At the heart of the regional turbulence lies Gwadar and access to the Arabian Sea.

For China and Russia, reliable maritime outlets are essential. They require:

  • Trade corridors that bypass Western-controlled chokepoints,
  • Strategic connectivity linking Eurasia to warm waters,
  • Long-term potential for military projection into the Indian Ocean.

Destabilizing Pakistan, Iran, and Afghanistan directly impacts this objective. It slows or blocks:

  • The operationalization of Gwadar,
  • The expansion of the China-Pakistan Economic Corridor (CPEC),
  • Eurasian access to uninterrupted maritime routes.

In effect, instability constrains multipolar expansion and preserves existing maritime leverage structures.

2. The Balkanization of Balochistan

Balochistan, spanning both Pakistan and Iran, occupies a critical geostrategic space. It holds:

  • Vast untapped mineral reserves,
  • A strategic coastline,
  • Energy transit potential.

A fragmented or independent Baloch region would:

  • Sever Pakistan’s territorial continuity,
  • Disrupt Iran’s strategic depth,
  • Provide external powers with leverage over key resources,
  • Create a permanent geopolitical pressure zone.

This model mirrors historical “fragmentation strategies” used to weaken emerging regional powers by dividing territory and complicating internal cohesion.

3. Afghanistan as a Proxy Containment Trap

Direct military intervention by major powers is increasingly rare. Instead, proxy dynamics dominate. It is the strategic lesson learned by the USA from the prolonged Afghanistan conflict post 9/11.

A prolonged state of friction between the Afghan Taliban and Pakistan serves several strategic purposes:

  • It drains Islamabad’s military and economic resources,
  • Keeps Pakistan internally focused,
  • Limits its ability to project power regionally.

An extended Afghanistan–Pakistan conflict produces sustained distraction. A distracted state is less capable of independent strategic manoeuvring and more vulnerable to external influence.

4. The CPEC Vulnerability: Kashmir and Gilgit-Baltistan

The northern artery of CPEC passes through Gilgit-Baltistan, linking China to Pakistan’s southern ports.

Escalation in:

  • Kashmir,
  • Gilgit-Baltistan,
  • Broader cross-border tensions,

could physically sever the China-Pakistan land bridge.

If this northern route is disrupted, the economic viability of CPEC weakens considerably. That is where India comes in through a strategic alliance with the USA, and longstanding conflict with China. India’s historical claim over Kashmir and Gilgit-Baltistan provides them with a motive to act alongside USA in disconnecting the land bridge between Pakistan and China.

Infrastructure corridors are no longer merely economic projects; they are strategic lifelines. In the current climate, they have become geopolitical fault lines.

5. Restoration of Unipolar Leverage

At a macro level, the broader strategic objective may be the containment of emerging multipolar blocs such as BRICS.
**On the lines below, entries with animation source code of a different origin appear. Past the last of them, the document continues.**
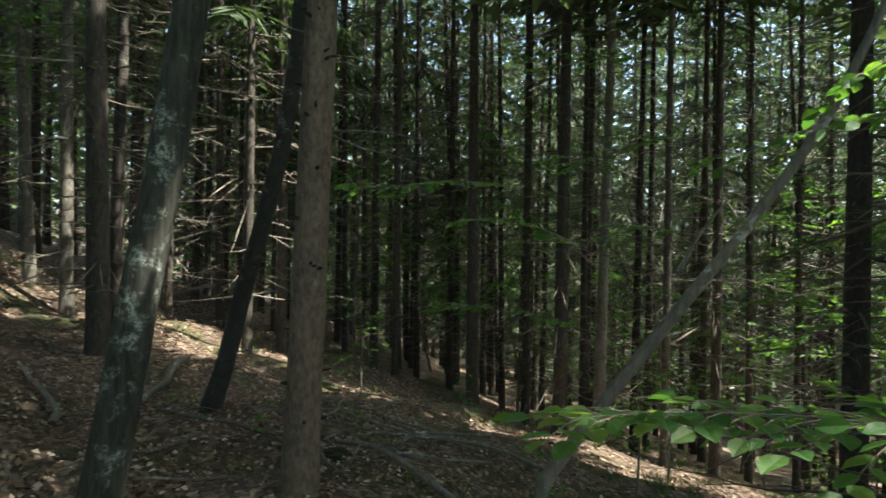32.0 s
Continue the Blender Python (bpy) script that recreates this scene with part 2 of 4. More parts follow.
def land(x, y):
    """Height of the ground: a hillside, a level shoulder, a ravine and the slope down to the valley."""
    x, y = np.asarray(x, float), np.asarray(y, float)
    u = -np.sin(UPHILL) * x + np.cos(UPHILL) * y
    d = -np.sin(BROW) * x + np.cos(BROW) * y
    v = -np.sin(BROW + math.pi / 2) * x + np.cos(BROW + math.pi / 2) * y
    up = softplus(u) - softplus(0.0)
    crest = 13.0 - 2.3 * np.clip((x / (np.abs(y) + 0.5) - 0.25) / 0.45, 0, 1)
    low = np.minimum(up, crest)
    hill = 0.10 * low + 0.024 * low ** 2 + 0.06 * np.clip(up - crest, 0, 40)
    r = np.hypot(x, y)
    steep = np.clip((y + 0.1 * r) / (0.5 * r + 1.0), 0, 1)
    hill = hill * (0.35 + 0.65 * steep * steep * (3 - 2 * steep))
    west = -0.32 * (softplus(-0.85 * v - 0.28 * d - 2.3) - softplus(-2.3))
    west = np.maximum(west, -8)
    ravine = -2.8 / (1 + np.exp(np.clip((x + 3.1) * 1.15, -50, 50))) / (1 + np.exp(np.clip(-(y - 3.2 - 0.5 * np.clip(-x - 3.1, 0, 9)) * 1.0, -50, 50)))
    brink = np.maximum(-0.42 * softplus(-d - 10.0) - 0.045 * (softplus(-d - 2.0) - softplus(-2.0)), -24)
    ledge = 0.95 * np.clip(y / (r + 0.5), 0, 1) * np.clip((r - 3.0) / 3.0, 0, 1)
    rough = ledge * (0.16 * np.sin(u * 1.9 + 0.8 * np.sin(v * 0.9)) + 0.10 * np.sin(v * 2.3 + u * 0.7) + 0.07 * np.sin(u * 4.7 + 1.5 * np.sin(v * 2.1)) * np.sin(v * 4.1 + 1.3 * np.sin(u * 1.7))) + 0.07 * np.sin(x * 1.3 + 1.7 * np.sin(y * 0.7)) * np.sin(y * 1.1 + 0.6) + 0.05 * np.sin(x * 2.9 + y * 1.9) + 0.03 * np.sin(x * 5.3 - y * 4.1 + 1.0)
    far = np.clip((r - 60) / 200, 0, 1)
    open_side = 1 / (1 + np.exp(np.clip(5.0 * (d + 0.25 * r) / (r + 1.0), -50, 50)))
    return (hill + west + ravine + brink + rough * np.clip(r - 0.5, 0, 1)) * (1 - far) + (14 - 38 * open_side) * far


def pt(az, r, z=None):
    """A point by its bearing (degrees to the left of the first view), its distance and its height."""
    x, y = -math.sin(radians(az)) * r, math.cos(radians(az)) * r
    return Vector((x, y, float(land(x, y)) if z is None else z))


# gaps in the roof of leaves through which the sun comes down: bearing, distance, radius
CLEARINGS = ((52, 9.5, 2.6), (52, 14.0, 3.2), (38, 12.0, 2.3), (47, 17.5, 2.4), (184, 13.0, 2.4), (158, 12.0, 3.5), (147, 9.5, 2.5), (152, 19.0, 4.0), (77, 8.4, 1.2), (65, 6.8, 0.8))


def shades_clearing(p, reach=1.2, low=4.0, high=19.0):
    """Whether a crown over p would stand between a clearing and the sun."""
    for az, r, size in CLEARINGS:
        c = pt(az, r)
        step = Vector((sun_to.x, sun_to.y, 0)) / sun_to.z
        s = max(low, min(high, (Vector((p.x, p.y, 0)) - Vector((c.x, c.y, 0))).dot(step) / step.length_squared))
        if (Vector((c.x, c.y, 0)) + step * s - Vector((p.x, p.y, 0))).length < size + reach:
            return True
    return False


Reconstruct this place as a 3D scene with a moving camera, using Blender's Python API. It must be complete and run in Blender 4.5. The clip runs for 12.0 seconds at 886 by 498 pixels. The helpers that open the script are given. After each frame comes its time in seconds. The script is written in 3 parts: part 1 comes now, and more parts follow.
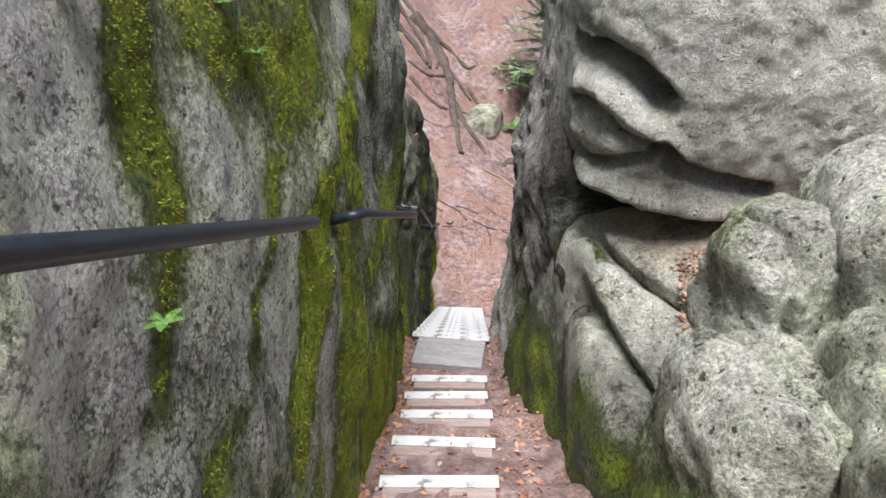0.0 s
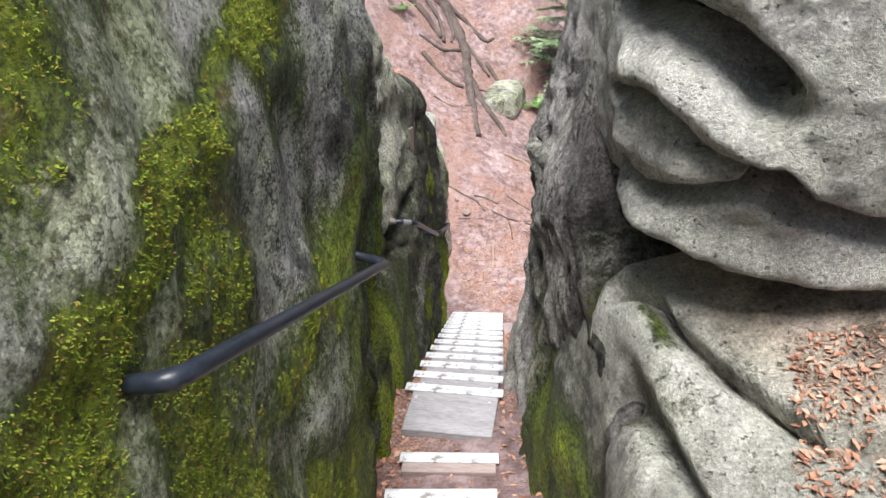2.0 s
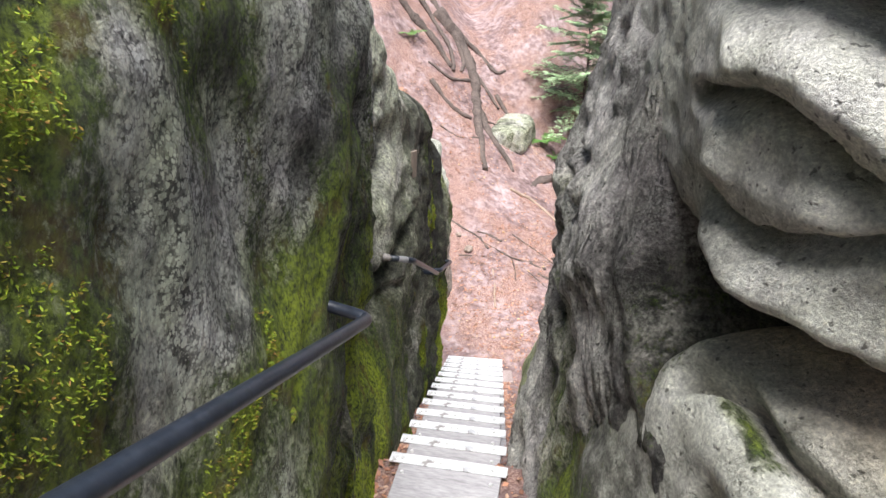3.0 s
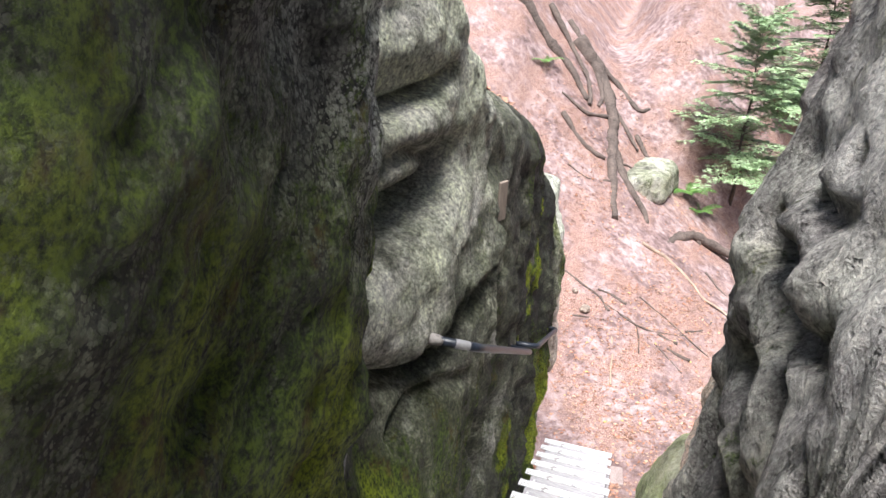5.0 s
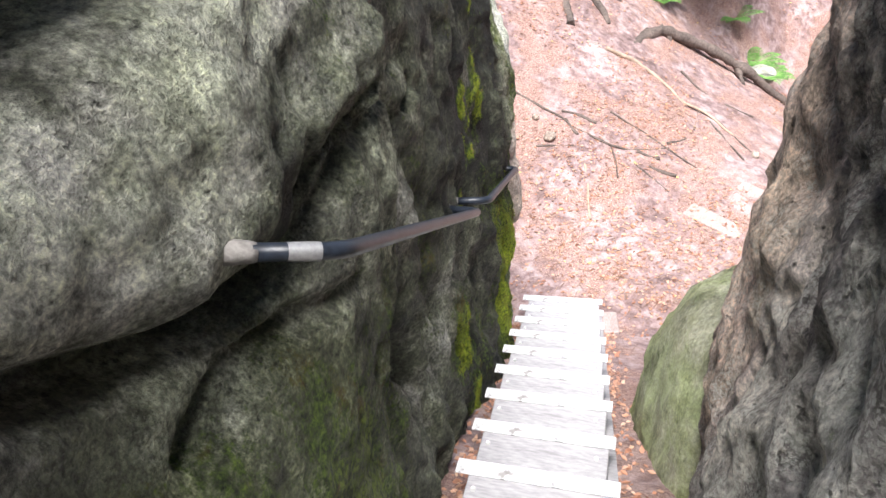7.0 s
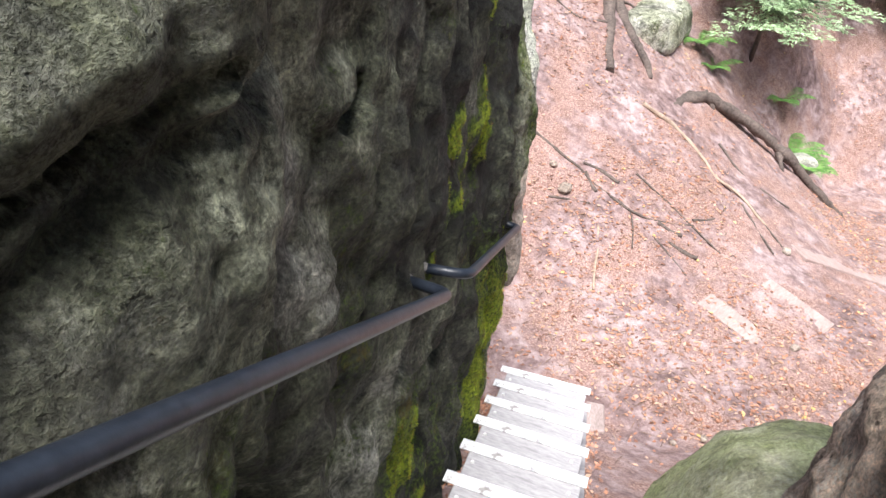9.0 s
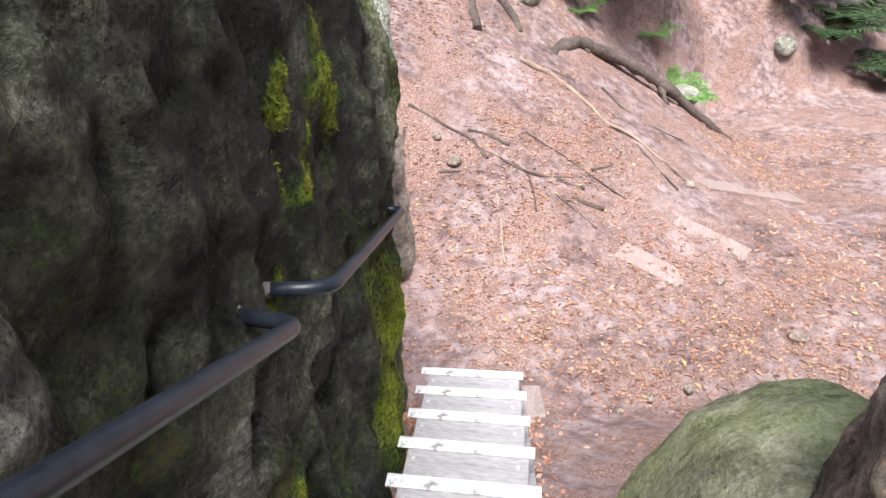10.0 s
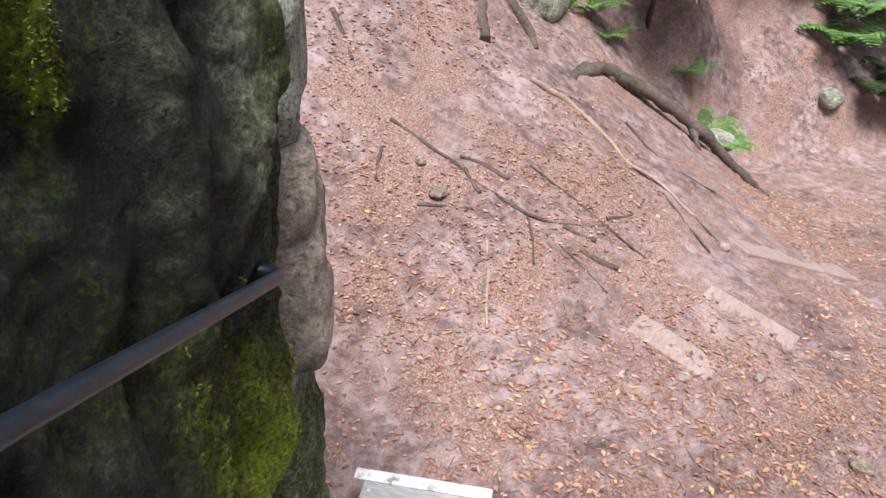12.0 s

Destabilizing the Pakistan–Afghanistan–Iran axis:

  • Prevents regional consolidation,
  • Blocks alternative financial and energy alignments,
  • Reinforces Western strategic primacy.

Fragmented regions are easier to influence than cohesive alliances. A divided geopolitical landscape slows the momentum of multipolar realignment and preserves legacy leverage structures.

Key Observations

Several patterns emerge from this analysis:

  1. These conflicts may not be isolated reactions but components of long-term strategic recalibration.
  2. Economic corridors are increasingly treated as strategic vulnerabilities rather than development initiatives, with a focus on China’s ‘Road and Belt’ initiative.
  3. Proxy conflicts are replacing conventional large-scale interventions.
  4. South Asia is becoming a pressure valve between multipolar ambition and entrenched hegemonic systems.

The Re-Engineering of Global Order showing South Asia conflict, CPEC corridor, and major global powers

The convergence of Gulf instability with Pakistan–Afghanistan tensions suggests more than coincidence. It points toward a layered contest in which geography, infrastructure, and political fragmentation are central instruments.

Conclusion

This moment is not simply about isolated strikes or border clashes. What we may be witnessing is the gradual re-engineering of South Asia’s geopolitical architecture — where trade routes, alliances, and territorial integrity are being recalibrated in the contest between multipolar expansion and unipolar preservation as part of the global great power rivalry.

Whether this transformation unfolds gradually or accelerates through escalation will shape not only the future of South Asia, but the balance of power across Eurasia and beyond.